Fig. 6. Schema of data warehouse architecture according to Kimball
According to Kimball, dimensions should be settled, that is, they should have the same meaning in relation to many facts. The design stage of this approach involves the development of a bus matrix. Thanks to this approach, specific fact tables are plugged into a “bus” representing the available dimensions of the organization in the data warehouse.
Fig. 7. Bus matrix of business processes and dimensions
Moreover, Kimball’s approach, unlike Inmon’s, assumes a strong commitment of end users from the very beginning of the warehouse creation process.
In contrary to Inmon’s view, Linstedt assumes that all available data from the entire time period should be loaded into the warehouse. This is known as the “single version of the facts” approach. As with Kimball’s star schema, with the Data Vault Linstedt introduces some additional objects to organize the data warehouse structure. These objects are referred to as the hub, satellite and link.
Fig. 8. Data Vault architecture according to Linstedt
Hubs are objects containing a unique list of business keys (from source systems). In addition, the hub stores metadata on the date and time of the given key’s first occurrence and the source of its origin. The hub does not contain descriptive data or facts. Links, in turn, allow for the definition of relationships between hubs. They are similar to fact tables in multidimensional modeling. The satellites contain descriptive data, thus resembling the dimensions known from multidimensional modeling, and they can only connect to hubs or links. An example of a hub can therefore be a unique customer identifier in the sales system; the link will be a single sales line, and the satellite will be customer data for shipping.

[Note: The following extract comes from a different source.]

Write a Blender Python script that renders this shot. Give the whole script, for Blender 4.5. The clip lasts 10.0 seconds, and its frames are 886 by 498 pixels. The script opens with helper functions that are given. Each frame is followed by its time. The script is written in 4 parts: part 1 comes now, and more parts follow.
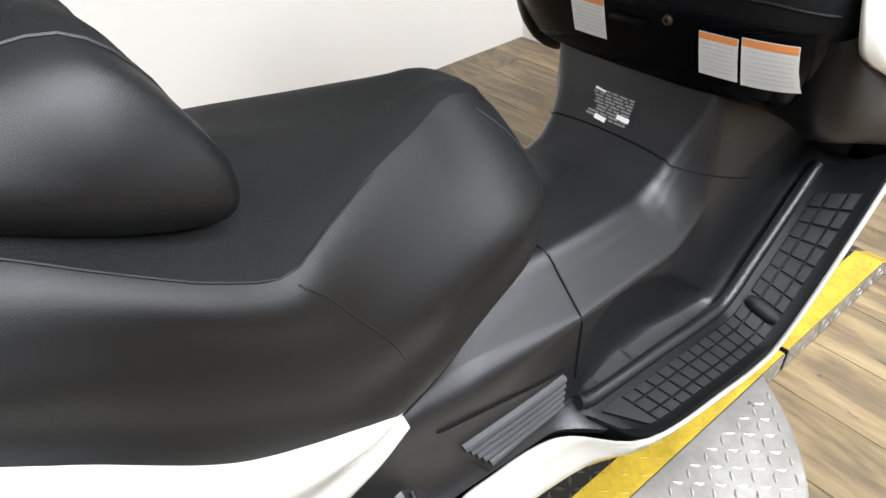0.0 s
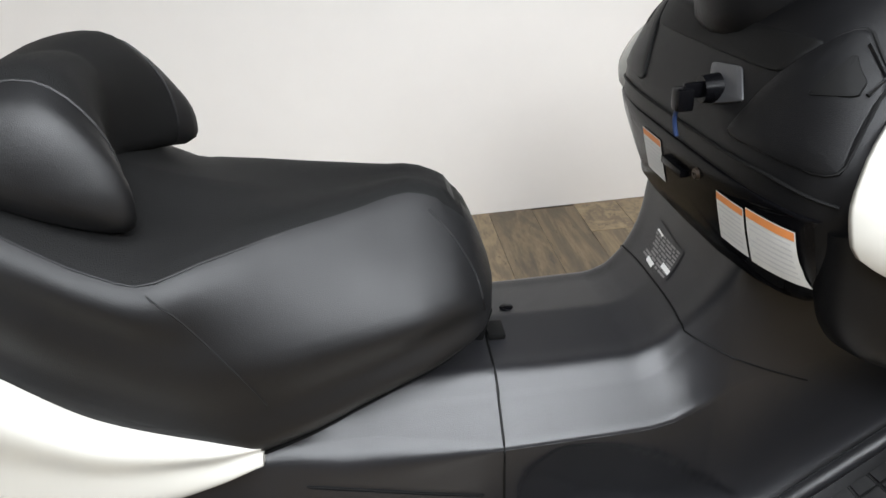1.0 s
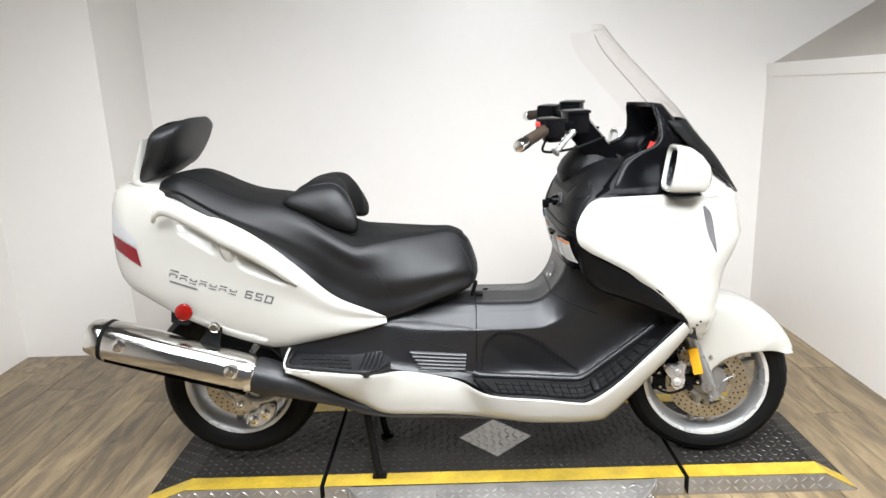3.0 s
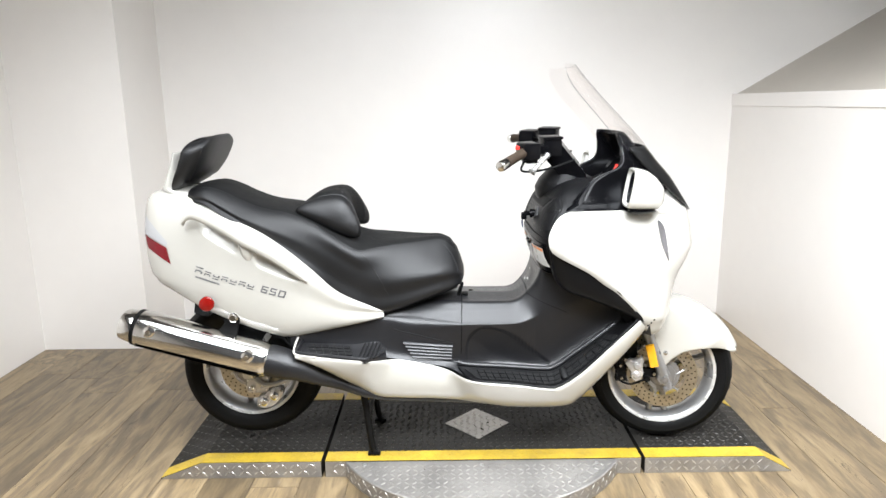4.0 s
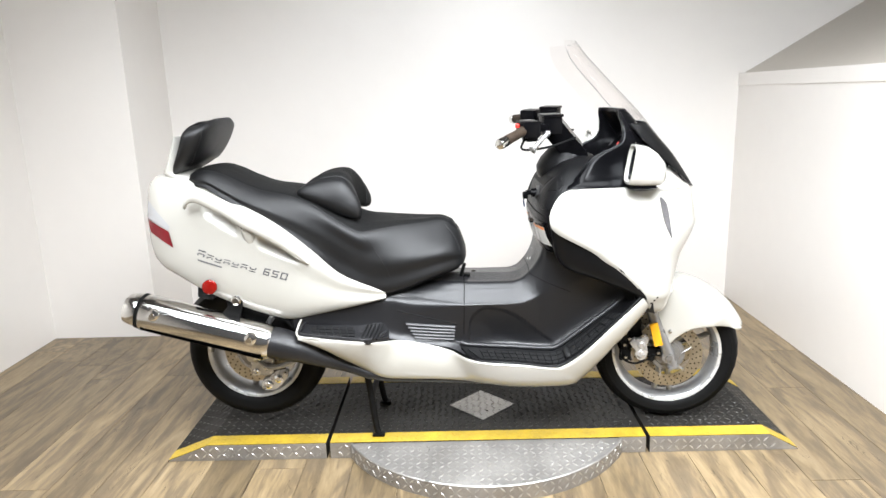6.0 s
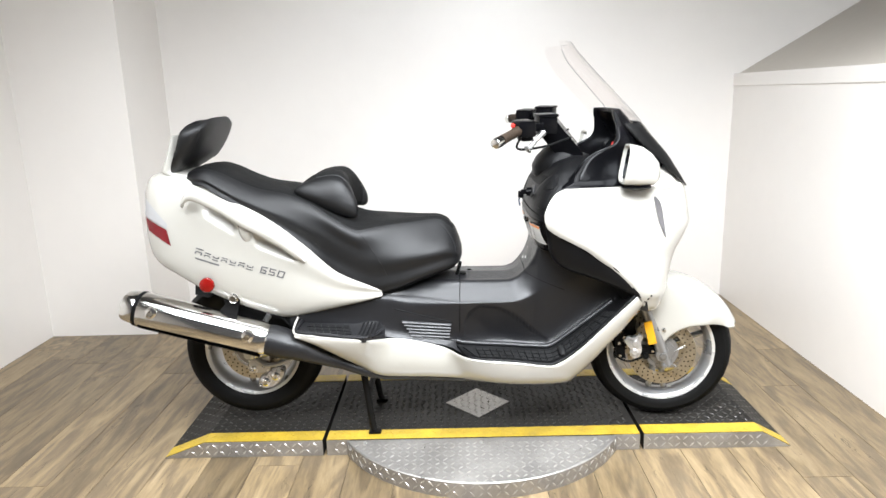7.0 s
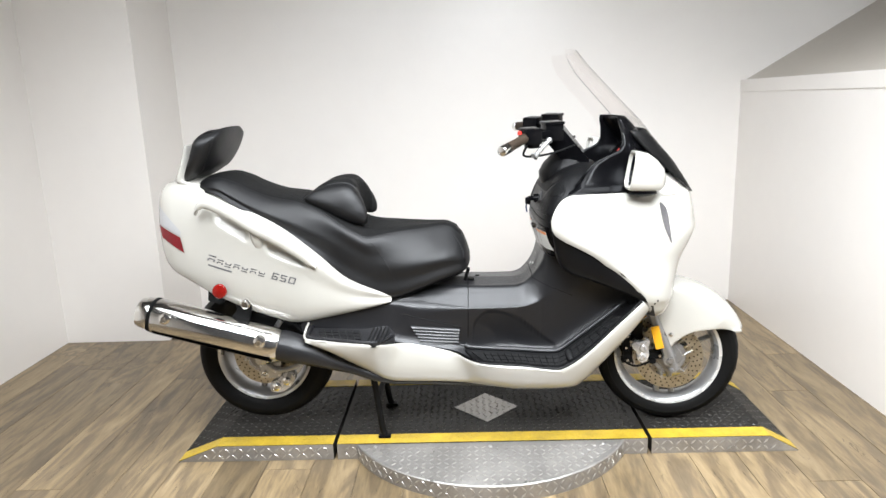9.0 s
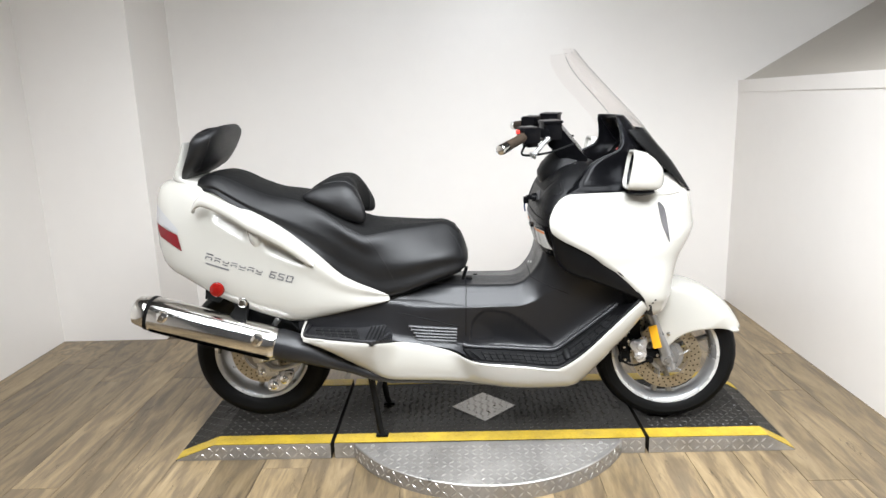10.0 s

Fig. 9. Schema of data warehouse architecture according to Linstedt
For optimization purposes, in Data Vault 2.0, instead of primary keys coming directly from source systems (usually integers), they are transformed with the use of the so-called hash function, e.g. MD5 or the more secure SHA-2. Additionally, thanks to this approach, it is possible to implement Data Vault on Hadoop. Another Data Vault 2.0 innovation is the use of the so-called Hash Diff for the efficient comparison of data already loaded with data waiting to be loaded in the next load. The Hash Diff is determined on a basis of all descriptive columns in the satellite (not metadata) using the hash function. In the case of differences between the hashes, a new record is saved (similarly to SCD type 2), and no change means no action is taken.
According to Linstedt, we can sometimes list the so-called Raw Vault and Business Vault in data warehouses. The Raw Vault is the heart of the Data Vault, organized into satellites, hubs, and links to track historical changes in integrated data from multiple sources. Based on this layer, the so-called Business Vault is a layer that stores data which is important from a business perspective. The data in this layer has some basic transformations required by the business. The Business Vault is data preparation for data marts. It is sometimes referred to as staging out, as opposed to staging in, which is a layer that stores data collected directly from sources without any transformations (a transition area). Since Data Vault 2.0, the term “information mart” is used instead of “data mart” to emphasize its role in providing useful information to decision-makers.
When referring to the Data Vault, it is worth mentioning the names of those who actively contribute to and promote the concept of the Data Vault around the world: Hans Hultgren, Michael Olschimke, and Roelant Vos.
There are many aspects that differ or link the approaches presented in this article. A table presenting various criteria of comparative analysis, available in a PDF file, can be a handy tool.
Taking into consideration the well-established position of the data warehouse according to Kimball’s approach, the following question may arise: is multidimensional modeling then an out-of-date technique for data warehouse modeling? The answer is simple: it is customer need that determines which modeling technique would be suitable. For some, the Data Vault solution is not suitable; for others, using Inmon’s approach is pointless. Often you can find hybrid solutions combining various approaches. Instead of making a dogmatic choice between academic approaches, you should focus on pragmatism and flexibility. Each case is individual and only an accurate analysis based on experience allows one to make the right choice and adapt the solution accordingly to the client’s needs.
In general, if there are no specific analysis requirements or if marts are to provide information to several BI systems, it is worth applying Inmon’s approach, especially if the database structures of the source systems are stable.
The Kimball approach is recommended when the requirements are well-known and defined. Multidimensional models are recommended as a mart structure due to their advantages, including high performance and readability for end users. On the other hand, some tools work well at data marts with a flat structure, which is also perfect for Data Science analyses.
Lindstedt’s Data Vault approach is an effective solution for a data warehouse based on multiple data sources, the structure of which changes frequently. Data Vault is typically a good choice for large to very large agile projects where the flexibility, productivity and scalability of the warehouse are key.
When discussing the methods of storing big data sets, we are obliged to mention the solutions known as Big Data, which are becoming increasingly popular. Due to the enormous amount of data available in enterprises, the concept of the so-called Data Lakes, which aim to store and analyze Big Data, is developing. The emergence of new solutions of this type in warehousing does not replace the existing ones, but merely fills the gap. The coexistence and integration of data storage systems (both structured and unstructured) in the organization allows you to control the chaos and obtain the necessary business knowledge.